### TASK BRIEF:
Write out the entire listing below exactly as it appears, minus any pictures.

### RECORDED DATA:

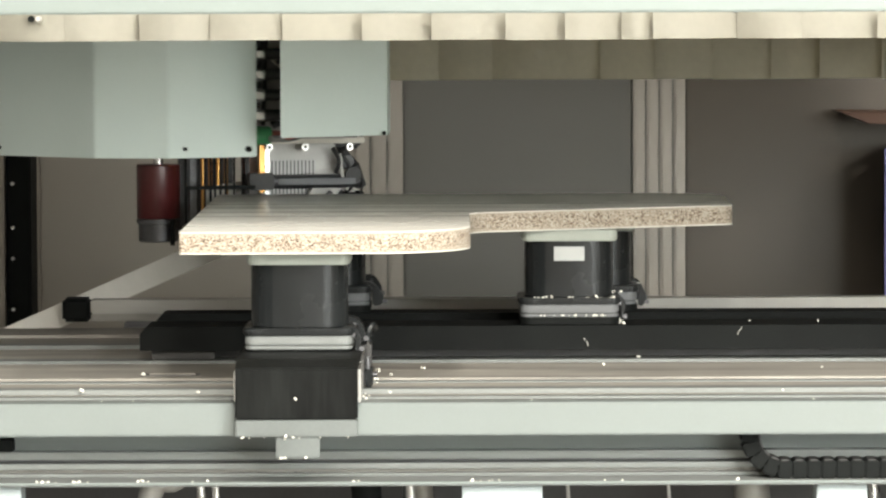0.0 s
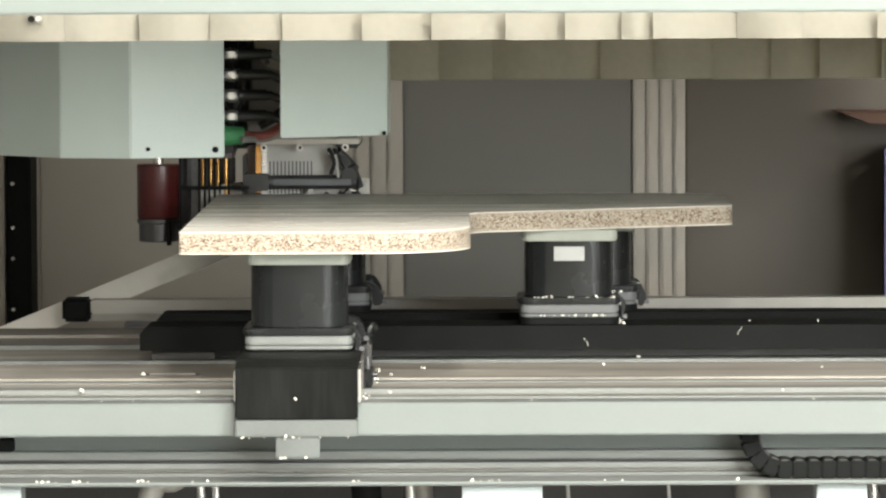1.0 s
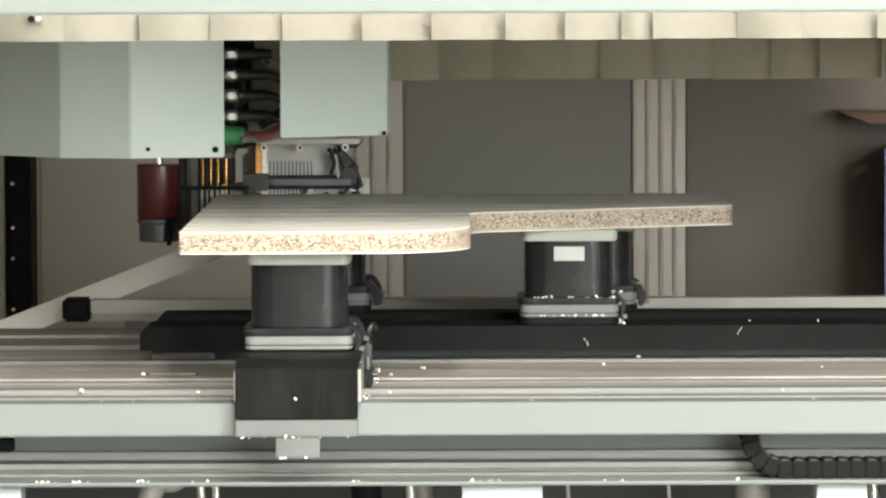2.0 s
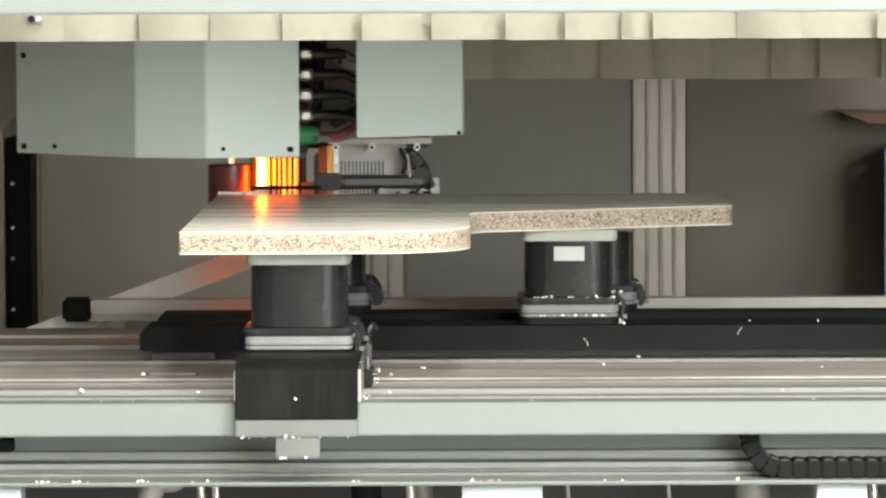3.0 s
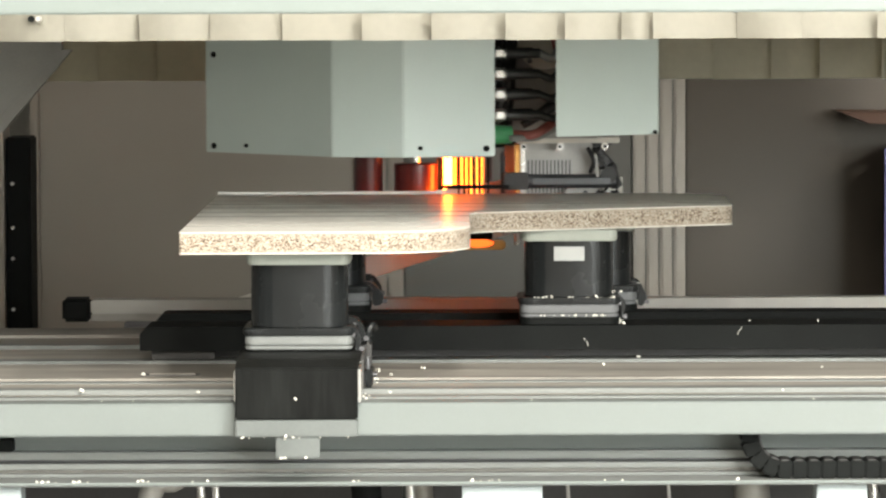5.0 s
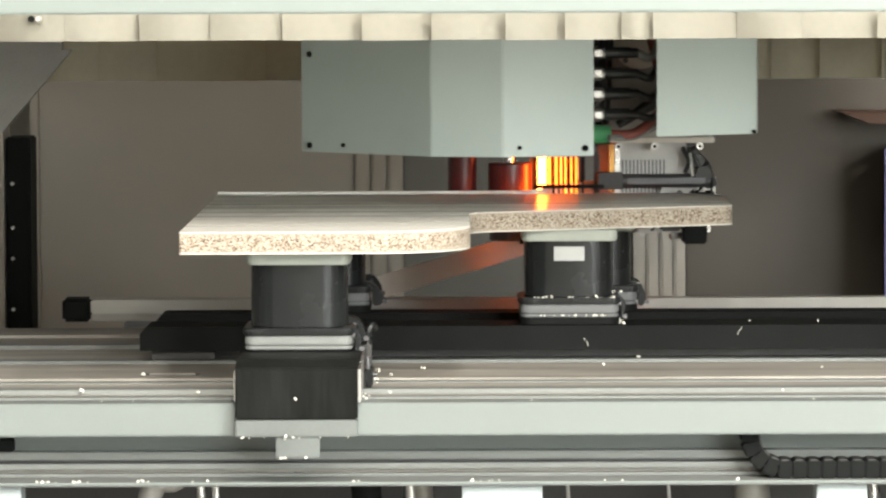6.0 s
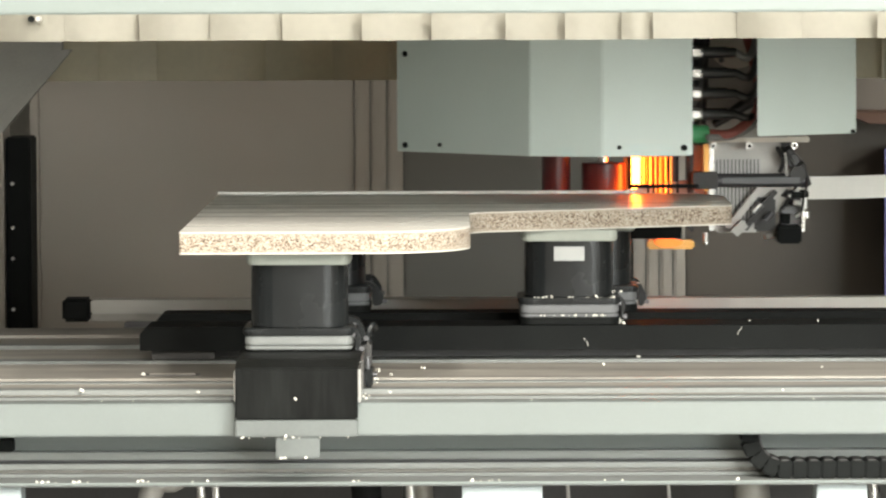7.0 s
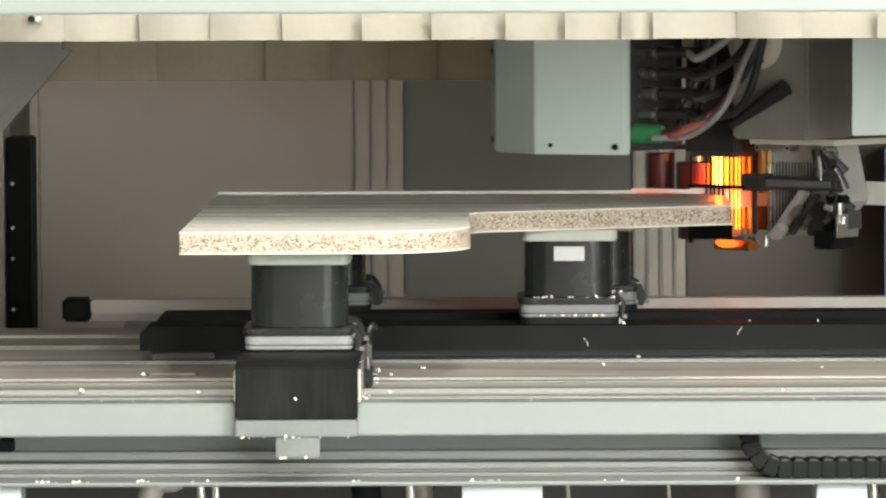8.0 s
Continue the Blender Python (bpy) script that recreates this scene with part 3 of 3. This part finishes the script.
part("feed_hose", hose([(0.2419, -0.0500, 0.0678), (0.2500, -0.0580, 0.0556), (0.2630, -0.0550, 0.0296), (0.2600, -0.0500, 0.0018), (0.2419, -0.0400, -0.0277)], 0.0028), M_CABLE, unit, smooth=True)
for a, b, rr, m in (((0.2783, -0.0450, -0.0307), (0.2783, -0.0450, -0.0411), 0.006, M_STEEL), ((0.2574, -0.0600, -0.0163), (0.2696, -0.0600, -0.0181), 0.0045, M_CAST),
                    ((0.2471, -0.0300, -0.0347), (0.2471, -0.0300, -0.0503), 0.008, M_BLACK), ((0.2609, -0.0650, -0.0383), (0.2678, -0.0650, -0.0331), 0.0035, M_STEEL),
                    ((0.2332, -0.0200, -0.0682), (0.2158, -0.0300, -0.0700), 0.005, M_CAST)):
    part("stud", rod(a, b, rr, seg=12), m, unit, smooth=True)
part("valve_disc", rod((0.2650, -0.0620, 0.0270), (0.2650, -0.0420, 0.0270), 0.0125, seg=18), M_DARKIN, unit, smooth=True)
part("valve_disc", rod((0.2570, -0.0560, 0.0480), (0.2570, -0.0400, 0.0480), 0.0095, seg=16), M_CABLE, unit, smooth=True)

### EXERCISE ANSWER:
0.0 s
1.0 s
2.0 s
3.0 s
5.0 s
6.0 s
7.0 s
8.0 s
Continue the Blender Python (bpy) script that recreates this scene with part 3 of 3. This part finishes the script.
part("feed_hose", hose([(0.2419, -0.0500, 0.0678), (0.2500, -0.0580, 0.0556), (0.2630, -0.0550, 0.0296), (0.2600, -0.0500, 0.0018), (0.2419, -0.0400, -0.0277)], 0.0028), M_CABLE, unit, smooth=True)
for a, b, rr, m in (((0.2783, -0.0450, -0.0307), (0.2783, -0.0450, -0.0411), 0.006, M_STEEL), ((0.2574, -0.0600, -0.0163), (0.2696, -0.0600, -0.0181), 0.0045, M_CAST),
                    ((0.2471, -0.0300, -0.0347), (0.2471, -0.0300, -0.0503), 0.008, M_BLACK), ((0.2609, -0.0650, -0.0383), (0.2678, -0.0650, -0.0331), 0.0035, M_STEEL),
                    ((0.2332, -0.0200, -0.0682), (0.2158, -0.0300, -0.0700), 0.005, M_CAST)):
    part("stud", rod(a, b, rr, seg=12), m, unit, smooth=True)
part("valve_disc", rod((0.2650, -0.0620, 0.0270), (0.2650, -0.0420, 0.0270), 0.0125, seg=18), M_DARKIN, unit, smooth=True)
part("valve_disc", rod((0.2570, -0.0560, 0.0480), (0.2570, -0.0400, 0.0480), 0.0095, seg=16), M_CABLE, unit, smooth=True)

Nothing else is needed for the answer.